• [Objective] Beneath this instruction is a block of data; output from it exactly the lines that run from the one containing "scene.collection.objects.link(ob)" through the one containing "for path in", inclusive.

———

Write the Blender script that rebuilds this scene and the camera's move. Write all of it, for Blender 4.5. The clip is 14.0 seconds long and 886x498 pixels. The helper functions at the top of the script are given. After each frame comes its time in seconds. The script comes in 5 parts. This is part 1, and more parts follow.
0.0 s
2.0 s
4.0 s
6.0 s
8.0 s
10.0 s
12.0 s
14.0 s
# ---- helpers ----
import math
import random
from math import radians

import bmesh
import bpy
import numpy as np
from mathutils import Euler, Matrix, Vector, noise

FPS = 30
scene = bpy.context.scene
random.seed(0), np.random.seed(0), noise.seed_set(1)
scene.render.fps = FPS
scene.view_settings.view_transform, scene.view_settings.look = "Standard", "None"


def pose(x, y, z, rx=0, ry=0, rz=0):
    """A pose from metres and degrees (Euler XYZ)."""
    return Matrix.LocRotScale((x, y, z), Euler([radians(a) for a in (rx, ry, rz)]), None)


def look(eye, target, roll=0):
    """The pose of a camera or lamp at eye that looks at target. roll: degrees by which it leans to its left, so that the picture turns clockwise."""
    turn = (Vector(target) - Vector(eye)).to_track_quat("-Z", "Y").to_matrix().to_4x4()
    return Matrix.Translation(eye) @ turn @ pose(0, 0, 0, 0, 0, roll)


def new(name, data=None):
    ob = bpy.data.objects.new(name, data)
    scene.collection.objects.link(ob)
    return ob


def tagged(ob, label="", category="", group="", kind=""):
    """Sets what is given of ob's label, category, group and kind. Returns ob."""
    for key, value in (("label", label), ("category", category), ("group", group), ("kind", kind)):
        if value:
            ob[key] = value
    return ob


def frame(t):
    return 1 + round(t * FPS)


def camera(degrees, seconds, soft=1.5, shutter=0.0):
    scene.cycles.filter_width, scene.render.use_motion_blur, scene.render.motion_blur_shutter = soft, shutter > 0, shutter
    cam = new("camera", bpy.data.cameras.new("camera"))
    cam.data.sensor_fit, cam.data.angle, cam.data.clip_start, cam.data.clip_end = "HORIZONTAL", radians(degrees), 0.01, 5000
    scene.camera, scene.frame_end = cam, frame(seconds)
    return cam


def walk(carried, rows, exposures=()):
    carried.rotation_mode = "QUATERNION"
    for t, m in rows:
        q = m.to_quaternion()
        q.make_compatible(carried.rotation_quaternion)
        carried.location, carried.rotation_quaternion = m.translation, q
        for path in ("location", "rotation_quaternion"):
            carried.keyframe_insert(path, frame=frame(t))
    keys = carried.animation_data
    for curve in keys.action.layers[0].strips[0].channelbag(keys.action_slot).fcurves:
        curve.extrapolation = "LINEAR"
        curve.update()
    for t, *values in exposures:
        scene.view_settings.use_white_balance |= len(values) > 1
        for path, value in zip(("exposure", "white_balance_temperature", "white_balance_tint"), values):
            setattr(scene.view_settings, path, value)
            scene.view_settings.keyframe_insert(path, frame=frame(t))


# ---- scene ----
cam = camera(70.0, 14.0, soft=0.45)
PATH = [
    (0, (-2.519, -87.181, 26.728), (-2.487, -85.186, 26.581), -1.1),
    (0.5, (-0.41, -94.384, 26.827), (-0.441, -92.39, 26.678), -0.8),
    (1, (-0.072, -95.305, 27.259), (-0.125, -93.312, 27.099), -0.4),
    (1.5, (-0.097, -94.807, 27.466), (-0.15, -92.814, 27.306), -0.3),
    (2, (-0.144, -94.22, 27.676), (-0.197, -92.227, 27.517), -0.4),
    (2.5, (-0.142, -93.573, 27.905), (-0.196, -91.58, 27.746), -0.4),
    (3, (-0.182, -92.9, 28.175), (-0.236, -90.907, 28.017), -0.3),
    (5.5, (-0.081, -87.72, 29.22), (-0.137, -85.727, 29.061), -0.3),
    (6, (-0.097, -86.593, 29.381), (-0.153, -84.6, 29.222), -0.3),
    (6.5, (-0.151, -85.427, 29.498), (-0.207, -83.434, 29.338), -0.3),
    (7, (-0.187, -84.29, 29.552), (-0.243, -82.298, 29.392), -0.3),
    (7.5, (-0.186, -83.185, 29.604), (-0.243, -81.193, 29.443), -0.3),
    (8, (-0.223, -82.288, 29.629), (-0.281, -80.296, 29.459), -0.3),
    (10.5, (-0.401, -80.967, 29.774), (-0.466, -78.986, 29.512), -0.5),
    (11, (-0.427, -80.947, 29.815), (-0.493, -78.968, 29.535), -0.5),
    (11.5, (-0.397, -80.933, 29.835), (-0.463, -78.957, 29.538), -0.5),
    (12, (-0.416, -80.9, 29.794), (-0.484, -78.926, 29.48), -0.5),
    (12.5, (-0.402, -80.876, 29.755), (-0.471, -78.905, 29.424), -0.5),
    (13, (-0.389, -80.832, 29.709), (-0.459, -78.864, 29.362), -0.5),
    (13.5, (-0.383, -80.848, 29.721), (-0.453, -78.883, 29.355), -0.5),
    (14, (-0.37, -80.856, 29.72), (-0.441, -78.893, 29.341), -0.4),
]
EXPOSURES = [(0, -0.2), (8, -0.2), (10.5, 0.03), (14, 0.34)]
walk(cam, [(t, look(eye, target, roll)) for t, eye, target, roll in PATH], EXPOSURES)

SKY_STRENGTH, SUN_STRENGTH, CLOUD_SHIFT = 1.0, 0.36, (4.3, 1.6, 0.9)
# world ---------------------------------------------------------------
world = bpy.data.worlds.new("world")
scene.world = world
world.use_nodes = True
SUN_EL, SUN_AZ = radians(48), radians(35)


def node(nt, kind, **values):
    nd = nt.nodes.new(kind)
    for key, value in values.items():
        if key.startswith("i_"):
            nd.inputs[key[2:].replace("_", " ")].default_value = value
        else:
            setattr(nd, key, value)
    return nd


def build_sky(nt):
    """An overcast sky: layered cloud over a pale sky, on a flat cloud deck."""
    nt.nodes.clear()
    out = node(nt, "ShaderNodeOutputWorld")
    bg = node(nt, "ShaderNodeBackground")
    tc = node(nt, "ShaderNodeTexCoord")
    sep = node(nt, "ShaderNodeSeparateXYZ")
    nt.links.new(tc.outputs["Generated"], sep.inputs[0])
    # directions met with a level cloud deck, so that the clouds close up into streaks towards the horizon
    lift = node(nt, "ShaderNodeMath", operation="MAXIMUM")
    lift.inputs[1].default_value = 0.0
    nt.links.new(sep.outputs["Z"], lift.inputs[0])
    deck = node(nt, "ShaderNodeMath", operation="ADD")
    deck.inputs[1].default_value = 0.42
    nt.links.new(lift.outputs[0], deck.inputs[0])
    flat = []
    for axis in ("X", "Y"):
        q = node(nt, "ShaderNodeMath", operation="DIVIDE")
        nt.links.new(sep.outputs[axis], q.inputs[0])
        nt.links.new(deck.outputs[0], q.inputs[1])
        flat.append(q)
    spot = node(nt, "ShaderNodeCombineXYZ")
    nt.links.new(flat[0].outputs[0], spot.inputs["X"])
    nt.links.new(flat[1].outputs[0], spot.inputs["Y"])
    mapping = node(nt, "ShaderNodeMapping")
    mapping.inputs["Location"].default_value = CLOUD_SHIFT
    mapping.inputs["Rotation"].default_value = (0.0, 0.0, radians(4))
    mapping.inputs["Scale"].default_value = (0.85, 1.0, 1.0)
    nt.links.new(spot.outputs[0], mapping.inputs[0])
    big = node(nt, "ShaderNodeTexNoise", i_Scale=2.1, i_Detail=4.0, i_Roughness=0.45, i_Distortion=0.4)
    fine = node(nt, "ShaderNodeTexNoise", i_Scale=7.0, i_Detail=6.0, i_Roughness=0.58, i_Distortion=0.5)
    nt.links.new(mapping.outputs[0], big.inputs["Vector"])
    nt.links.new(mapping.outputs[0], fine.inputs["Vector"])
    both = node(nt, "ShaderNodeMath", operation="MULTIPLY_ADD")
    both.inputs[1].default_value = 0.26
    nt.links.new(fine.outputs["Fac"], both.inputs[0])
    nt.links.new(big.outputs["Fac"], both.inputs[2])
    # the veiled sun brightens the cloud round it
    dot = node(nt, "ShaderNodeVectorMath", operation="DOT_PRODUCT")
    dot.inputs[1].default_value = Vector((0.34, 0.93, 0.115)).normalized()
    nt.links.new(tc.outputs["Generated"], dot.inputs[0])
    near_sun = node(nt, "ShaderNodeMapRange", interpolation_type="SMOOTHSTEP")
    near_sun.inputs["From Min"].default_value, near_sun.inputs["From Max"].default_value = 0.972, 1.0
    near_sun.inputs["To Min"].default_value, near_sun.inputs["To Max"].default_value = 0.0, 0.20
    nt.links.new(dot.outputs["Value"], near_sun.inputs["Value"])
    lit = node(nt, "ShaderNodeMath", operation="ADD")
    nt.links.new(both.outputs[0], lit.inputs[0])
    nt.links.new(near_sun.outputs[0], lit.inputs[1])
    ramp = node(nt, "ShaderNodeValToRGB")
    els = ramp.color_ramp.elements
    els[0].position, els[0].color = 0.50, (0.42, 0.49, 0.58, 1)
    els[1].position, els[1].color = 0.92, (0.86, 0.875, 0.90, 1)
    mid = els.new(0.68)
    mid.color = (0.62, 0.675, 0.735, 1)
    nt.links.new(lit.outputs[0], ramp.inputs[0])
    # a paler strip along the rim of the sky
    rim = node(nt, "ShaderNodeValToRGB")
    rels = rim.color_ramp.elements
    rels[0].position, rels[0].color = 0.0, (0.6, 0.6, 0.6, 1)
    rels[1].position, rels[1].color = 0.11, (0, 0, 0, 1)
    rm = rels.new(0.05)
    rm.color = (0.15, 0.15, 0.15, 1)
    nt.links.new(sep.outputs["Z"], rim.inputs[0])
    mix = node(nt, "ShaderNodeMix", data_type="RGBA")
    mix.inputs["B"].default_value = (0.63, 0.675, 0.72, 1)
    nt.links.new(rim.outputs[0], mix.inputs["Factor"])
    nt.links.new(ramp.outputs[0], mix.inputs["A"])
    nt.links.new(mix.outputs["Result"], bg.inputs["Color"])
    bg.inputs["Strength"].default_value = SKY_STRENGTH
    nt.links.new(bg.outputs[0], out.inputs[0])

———

• [Worked answer]
    scene.collection.objects.link(ob)
    return ob


def tagged(ob, label="", category="", group="", kind=""):
    """Sets what is given of ob's label, category, group and kind. Returns ob."""
    for key, value in (("label", label), ("category", category), ("group", group), ("kind", kind)):
        if value:
            ob[key] = value
    return ob


def frame(t):
    return 1 + round(t * FPS)


def camera(degrees, seconds, soft=1.5, shutter=0.0):
    scene.cycles.filter_width, scene.render.use_motion_blur, scene.render.motion_blur_shutter = soft, shutter > 0, shutter
    cam = new("camera", bpy.data.cameras.new("camera"))
    cam.data.sensor_fit, cam.data.angle, cam.data.clip_start, cam.data.clip_end = "HORIZONTAL", radians(degrees), 0.01, 5000
    scene.camera, scene.frame_end = cam, frame(seconds)
    return cam


def walk(carried, rows, exposures=()):
    carried.rotation_mode = "QUATERNION"
    for t, m in rows:
        q = m.to_quaternion()
        q.make_compatible(carried.rotation_quaternion)
        carried.location, carried.rotation_quaternion = m.translation, q
        for path in ("location", "rotation_quaternion"):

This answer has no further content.